I’ve been thinking a lot about my anxiety recently. I look back with a smile on my face that no, the house didn’t burn down, I didn’t delete important work documents by accident, and nor did I die of that terrible incurable disease that had manifested only in my head. I smile because these all felt so real, and now they don’t. I smile because I finally feel like myself again, something I never thought was possible.
That may sound dramatic, but when you go about life (notice I don’t use the term living here) plagued by unwanted thoughts of ‘what if’, second guessing and catastrophising my every move, I really did hit rock bottom. I stopped looking to the future and instead feared it.

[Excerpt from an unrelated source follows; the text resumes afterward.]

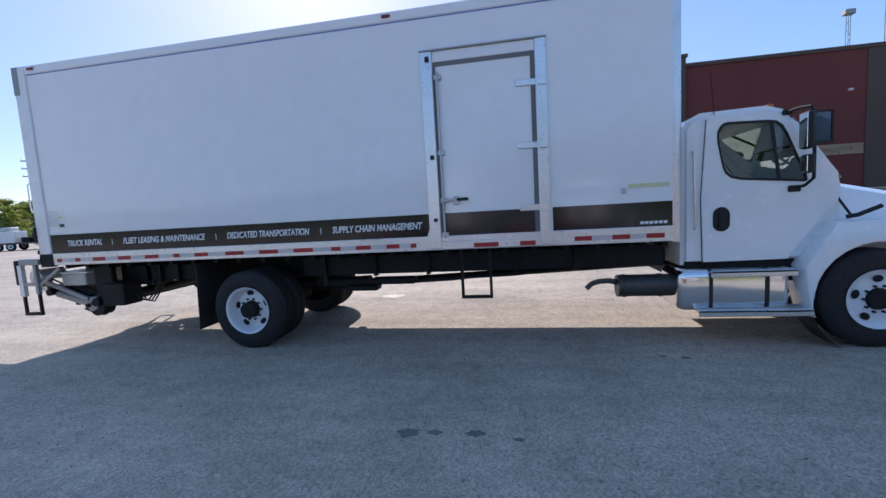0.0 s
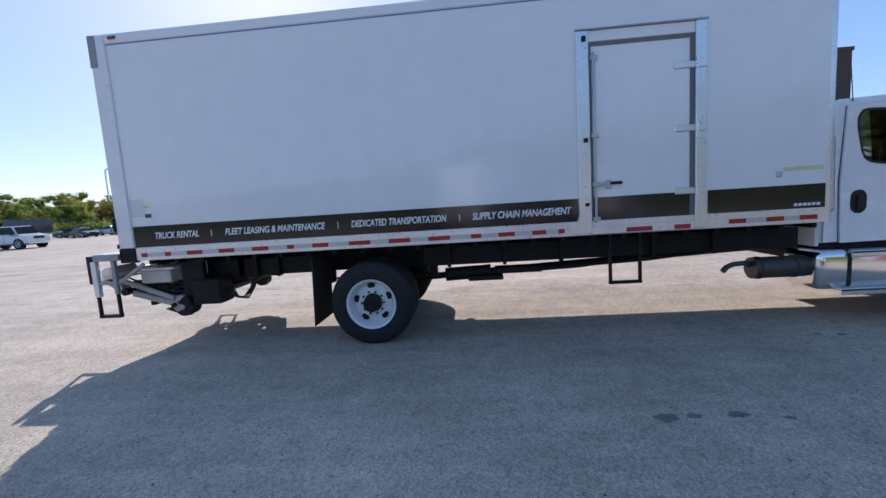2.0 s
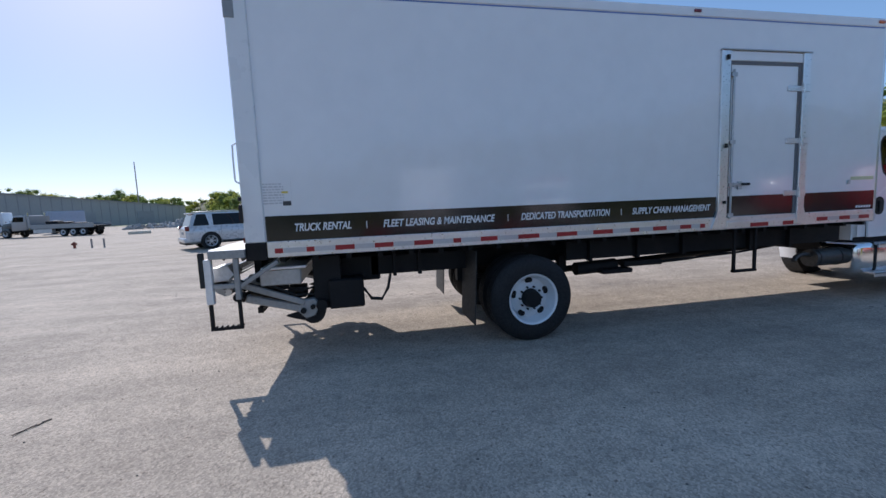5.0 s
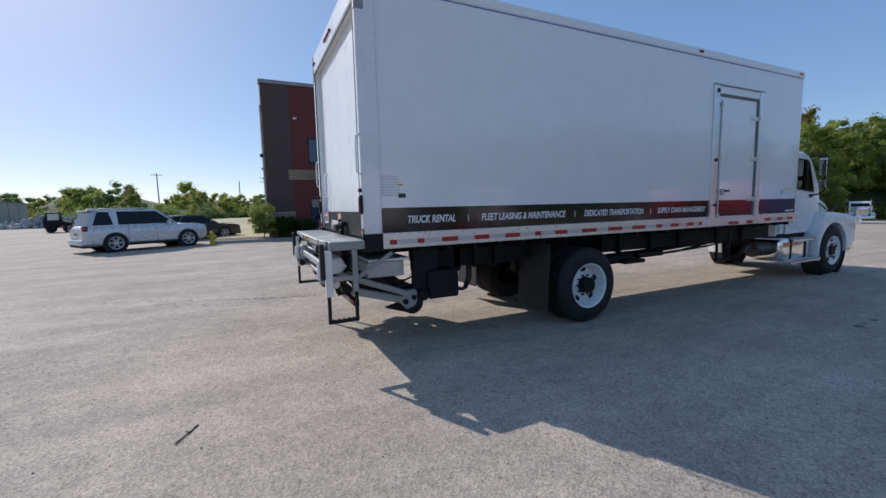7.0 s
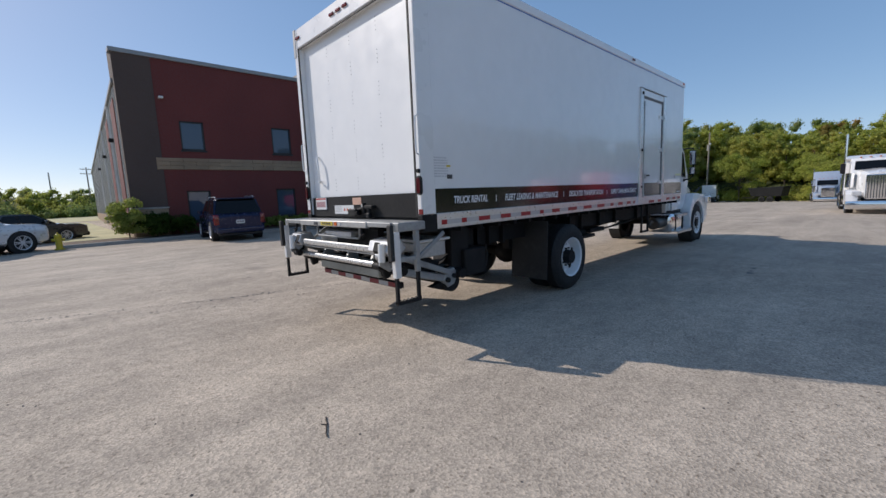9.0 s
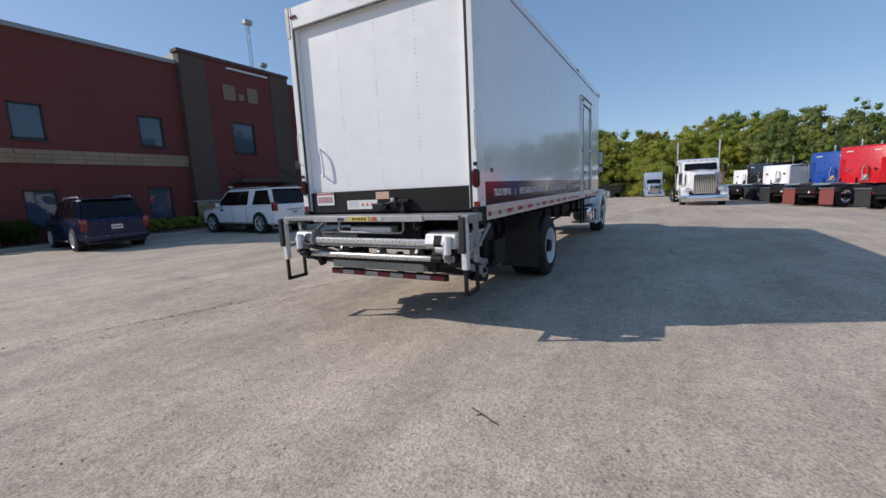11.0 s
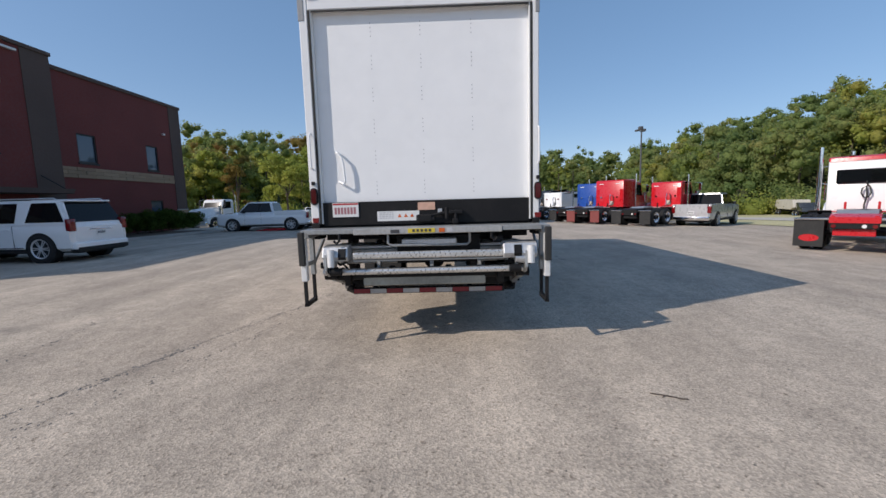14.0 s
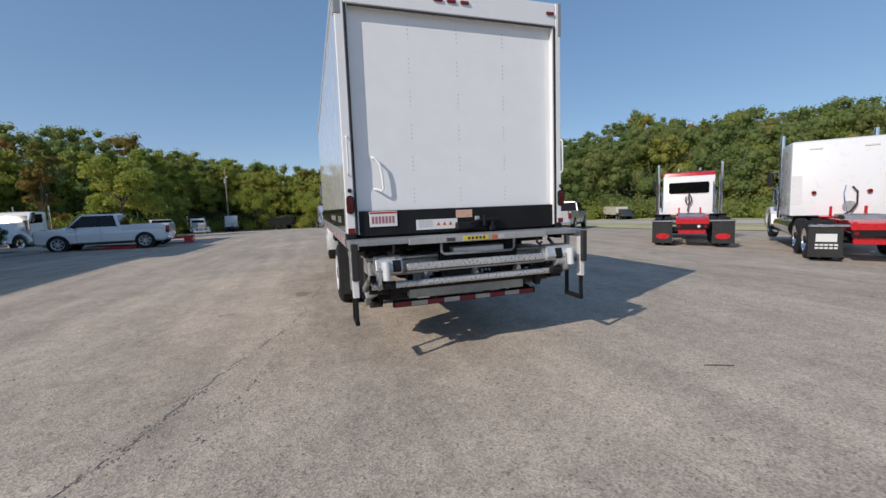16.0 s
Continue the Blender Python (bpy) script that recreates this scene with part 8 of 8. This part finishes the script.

‘How did you come out the other side?’ is something I’m asked a lot. In truth, every day I have to keep an eye on my mental health and manage the obsessive thoughts in my head. I still tell myself mantras, learned in therapy; like ‘just because I thought of it doesn’t mean it will happen’ and ‘I can’t control it by thinking about it’. To be honest, I couldn’t even put my finger on what exactly worked, since I tackled it from all angles, just desperate to be myself again – quitting alcohol and caffeine, then starting therapy and finally the ultimate taboo – medication.
Growing up in a family where my mum was more likely to give me a tea made out of bark than take me to the doctor, it felt daunting but I knew I needed to go. What were these meds going to do? Would they make me feel like someone else completely? And this would mean my anxiety is real as it’s written down on paper. Being thrust a prescription with no reassuring eye contact from the doctor didn’t help either. The tablets stayed un-taken, but as the sleepless nights continued and anxiety loomed over every day enjoyments, I knew I had to do something about it. Calling my doctor, I explained my situation and was referred to a lovely specialist. She explained it all to me and said that I was to come back in 6 weeks for a chat.
The anxiety didn’t settle overnight, and I can’t remember when it happened, but I started to look ‘back’ on my anxiety – a testament to how far I had come.